Łukasz Parobiec rzuca rękawice podopiecznemu Mirosława Oknińskiego! Pogromca Toma Aspinalla zaprasza do GROMDY Kamila Mindę, widząc w nim potencjał na bardzo dobrego przeciwnika.
Wczoraj odbyła się gala GROMDA 21. Pojawiło się na niej wielu zaszczytnych gości, mowa chociażby o: „Don Diego”, Arturze Szpilce, Łukaszu Parobcu czy Kamilu Mindzie. Niestety, w trakcie wydarzenia nie było widać nigdzie Karola Nawrockiego, który najwidoczniej nie skorzystał ze specjalnego zaproszenia szefa organizacji – Mariusza Grabowskiego.
ZOBACZ TAKŻE: Jacek Murański w GROMDZIE? Mateusz Kubiszyn ostro reaguje
Wydarzenie było bardzo udane. Dużo różnorakich skończeń i wiele wygranych naszych rodaków, z których spora część mierzyła się z reprezentantami innych krajów. Okazuje się, iż działo się nie tylko w ringu, ale również i poza nim.

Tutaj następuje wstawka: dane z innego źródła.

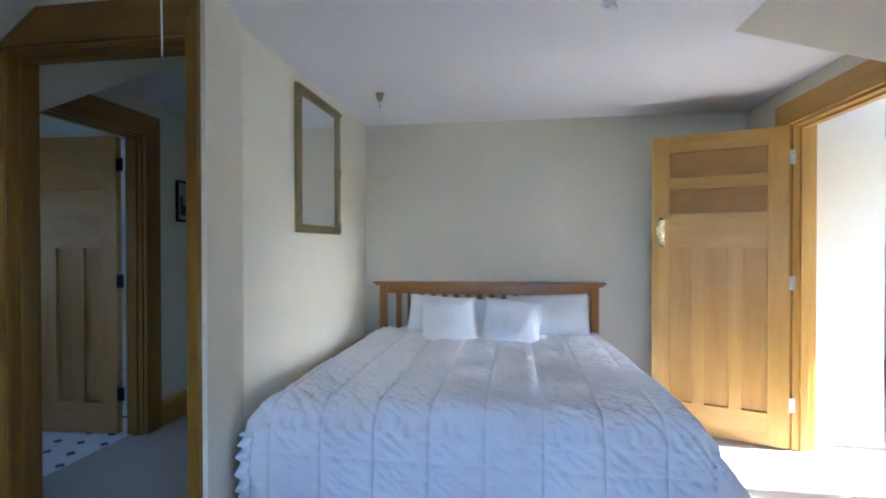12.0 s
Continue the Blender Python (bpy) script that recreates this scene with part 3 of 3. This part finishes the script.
# ---------------------------------------------------------------- bed
BX0, BX1, BY0, BY1 = -2.315, -0.615, -1.665, 0.25    # frame and mattress
bed = empty_thing("bed", "double bed with a slatted reddish timber headboard against the wall", "bed")
part("post", block(BX0, BX0 + 0.062, -1.672, -1.632, 0.0, 0.945, 0.004), red["z"], bed)
part("post", block(BX1 - 0.062, BX1, -1.672, -1.632, 0.0, 0.945, 0.004), red["z"], bed)
part("cap_rail", prism([(BX0 - 0.055, 0.972), (BX0 - 0.050, 0.978), (BX1 + 0.050, 0.978), (BX1 + 0.055, 0.972), (BX1 + 0.020, 0.945), (BX0 - 0.020, 0.945)], "y", -1.700, -1.612, 0.004), red["x"], bed, "moulded top rail of the headboard")
part("top_rail", block(BX0 + 0.062, BX1 - 0.062, -1.664, -1.640, 0.880, 0.945, 0.003), red["x"], bed)
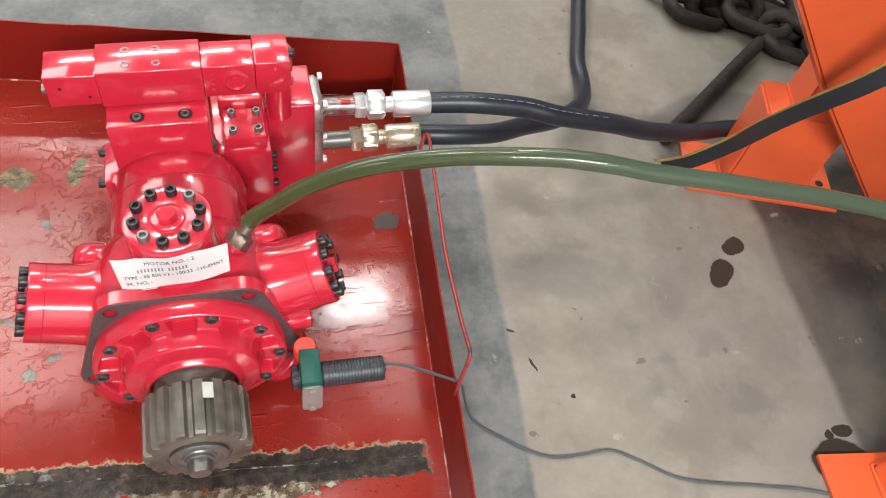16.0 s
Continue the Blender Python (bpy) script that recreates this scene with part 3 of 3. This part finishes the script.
for x in (-0.205, -0.21):
    part("end_plug", lathe([(0.01, 0), (0.01, 0.006), (0.002, 0.006)], 16), M_GREYBOLT, spool, m=pose(-0.212, 0.44 if x == -0.205 else 0.49, 0.64 + Z, 0, -90))
for x, z in ((-0.185, 0.645), (-0.135, 0.62)):
    # thin dark disc in place of a hole, its shade painted
    part("screw_hole", lathe([(0.0035, 0), (0.0035, 0.0008), (0.0005, 0.0008)], 12), M_HOLE_SHADE, spool, m=pose(x, 0.43, z + Z, 90))
for x in (-0.058, 0.0):
    for y in (0.448, 0.49):
        part("top_screw", SMALLG, None, spool, m=pose(x, y, 0.6692 + Z))
pipe = part("riser_pipe", lathe([(0.031, 0.40 + Z), (0.031, 0.50 + Z), (0.036, 0.502 + Z), (0.036, 0.512 + Z), (0.033, 0.514 + Z, 6), (0.033, 0.534 + Z, 6), (0.0305, 0.537 + Z), (0.0305, 0.543 + Z), (0.0375, 0.546 + Z, 6), (0.0375, 0.588 + Z, 6), (0.034, 0.592 + Z), (0.026, 0.604 + Z)], 36), M_RED, motor, m=pose(0.246, 0.57, 0))
lower = part("manifold", box(0.086, 0.213, 0.430, 0.66, 0.08 + Z, 0.415 + Z, 0.005), M_RED, motor)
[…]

Co prawda mowy o tzw. „dymach” nie ma, ale doszło do ciekawej, delikatnej utarczki słownej Łukasza Parobca z Kamilem Mindą. Zresztą sam „Goat” nawiązał dziś do wczorajszej wymiany zdań z Mindą, zapraszając go do walki:
Kamil, jesteś kawałem twardziela. Spotkaliśmy się ostatnio na GROMDZIE i powiedziałeś iż „wcale nie jestem taki duży jak na zdjęciach” – trochę sprowokowałeś. Szacunek za Twoje walki i drogę, którą przeszedłeś, ale GROMDA to miejsce dla wojowników — właśnie dlatego chcę się z Tobą zmierzyć. Nie ma tu nienawiści, tylko czysta sportowa ambicja. Ty i ja, na gołe pięści, jak przystało na GROMDZIARZY. Zróbmy to dla siebie, dla kibiców, dla prawdziwego sportowego ducha.
Przyznać trzeba, iż mogłoby to być naprawdę interesujące zestawienie. Faworytem byłby raczej doświadczony w formule walk na gołe pięści weteran GROMDY – Parobiec. Minda jednak z pewnością byłby szalenie zmotywowany, chcąc wrócić na zwycięskie tory po porażkach z Denisem Labrygą oraz Danielem Omielańczukiem.